De la vie nomade au besoin d'enracinement

Ces dernières années, je me suis déplacée d’un endroit à un autre pour ne pas avoir à respirer l’air rassis des placards que l’on ouvre lorsque l’on réexplore le passé.


Chaque fois que je quitte un paysage que je connais sans le reconnaître, je me demande ce qui rend un lieu familier : les visages, les habitudes, ou peut-être une certaine façon de l’habiter.


J’ai longtemps pensé qu’il fallait franchir des frontières pour mieux repousser les siennes. Qu’en devenant nomade, on devenait sa propre maison et que cela nous reconnectait à des vérités essentielles : personne n’aime le renfermé.
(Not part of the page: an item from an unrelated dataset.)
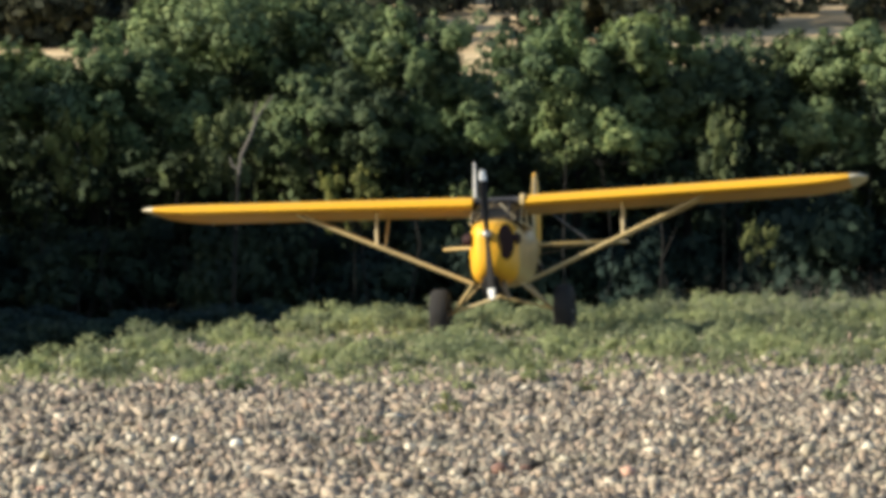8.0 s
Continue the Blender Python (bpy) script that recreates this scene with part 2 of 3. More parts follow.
def stone_bed(name, start, end, shape_v, shape_f, label):
    """A bed of angular river stones, too many to count, between two distances."""
    spots = []
    y = start
    while y < end:
        pitch = (0.034 if y < 29 else 0.0405) + 0.0008 * (y - 17)
        half = 0.183 * y + 0.3
        for x in np.arange(-half, half, pitch):
            e = near_edge(x) + 2.4 * noise.noise((x * 0.6, y * 0.4, 5)) + 1.4 * noise.noise((x * 2, y * 1.5, 9))
            keep = 1.0 if y < e else max(0.33, 0.8 - (y - e) * 0.07)
            if keep and RNG.random() < keep * 0.8 and x > left_edge(y) - 0.5:
                spots.append((x, y))
        y += pitch * 1.05
    n = len(spots)
    k = len(shape_v)
    c = np.array(spots) + RNG.uniform(-0.03, 0.03, (n, 2))
    size = (0.73 if start < 25 else 0.87) * np.clip(RNG.lognormal(math.log(0.0245), 0.5, n), 0.009, 0.062) * (1 + 0.008 * (c[:, 1] - 17))
    axes = size[:, None] * np.stack([RNG.uniform(0.75, 2.1, n), RNG.uniform(0.5, 1.15, n), RNG.uniform(0.28, 0.95, n)], 1)
    z = np.array([height(x, y) for x, y in c]) + axes[:, 2] * RNG.uniform(0.15, 1.1, n)
    v = shape_v[None] * axes[:, None, :] * RNG.uniform(0.5, 1.3, (n, k, 3))
    a, tip = RNG.uniform(0, 2 * np.pi, n), RNG.normal(0, 0.6, n)
    ct, st = np.cos(tip)[:, None], np.sin(tip)[:, None]
    v = np.stack([v[..., 0] * ct - v[..., 2] * st, v[..., 1], v[..., 0] * st + v[..., 2] * ct], -1)
    ca, sa = np.cos(a)[:, None], np.sin(a)[:, None]
    v = np.stack([v[..., 0] * ca - v[..., 1] * sa, v[..., 0] * sa + v[..., 1] * ca, v[..., 2]], -1)
    v += np.concatenate([c, z[:, None]], 1)[:, None, :]
    f = (shape_f[None] + (np.arange(n) * k)[:, None, None]).reshape(-1, 3)
    ob = new(name, raw(name, v.reshape(-1, 3), f, STONE))
    return tagged(ob, label, "gravel", kind="stuff")


stone_bed("gravel", 19.0, 29.0, CUBE_V, CUBE_F, "loose grey, tan and pinkish river stones covering the bar")
stone_bed("gravel", 29.0, 65.0, OCT_V, OCT_F, "river stones thinning out among the weeds")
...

Je suis devenue nomade pour me déplacer de mes habitudes, de mes pensées, pour ne pas les fixer. Quand je suis au volant, et que je roule sans planifier, cela crée une ouverture, un élargissement de la conscience, un mouvement intérieur qui prend vie à mesure qu’autour de moi, les paysages se transforment. On ne perçoit jamais autant l’immensité des possibilités, les évidences et les vérités que dans ces moments sur la route, quand la lumière change.


Je suis devenue nomade comme ces plantes saxicoles observées en Cantabrie, sur la plage de Pechón à marée basse, qui s’accrochent aux minéraux grâce à des filaments. J’ai été surprise par la force de l’adaptabilité de ces petites fleurs qui peuvent se frayer un chemin sur les rochers, et qui se dressent là, fières, malgré l’absence de terre, dans cet environnement salé.




J’ai vécu dans des maisons protégées du bruit, du vent et du soleil, là où les voitures laissent place aux vélos, là où les arbres s’élèvent plus haut, où la nature commence, là où se multiplient les bavardages des oiseaux.


J’ai partagé des petits détails du quotidien, ceux dont on se méfie, comme avec sa propre famille, mais avec des inconnus que l’on aurait tout de même choisis. J’ai appris à entendre vivre les gens, discrètement, à reconnaître les pas vers la cuisine, à apprécier le bruit du café couler, les rires étouffés. Au fil des jours, on se retrouve uni avec certaines personnes par des liens subtils, délicats et invisibles que l’on remarque seulement en se prenant les pieds dedans. Au fil des jours, le soleil les éclaire, comme les toiles d’araignées.


J’ai vécu dans une grande maison, en huis clos, dans laquelle j’ai appris qu’en sanskrit, shanti répété trois fois est une invocation à la paix, que dérouler son tapis dans la fraîcheur du jour qui commence est la meilleure façon de se préparer pour une nouvelle journée : réveiller son corps, en même temps que le soleil. Surtout, j’ai appris qu’on ne connait jamais vraiment quelqu’un avant d’avoir partagé un thé silencieux, au petit matin.


J’ai occupé des chambres dans des maisons meublées, avec des meubles blancs, des plantes figées, de la vaisselle faussement dépareillée. Des maisons qui se veulent faites pour tout le monde, des maisons de transition qui ne sont en réalité faites pour personne. Ce sont des lieux dans lesquels on ne peut jamais s’installer, des endroits vides qui nous mettent face au nôtres, des lieux qui font crier les rêves inavoués.


Au fond, j’ai toujours ressenti ce besoin irrépressible de toucher terre, d’être à son contact. J’ai toujours préféré les racines aux filaments.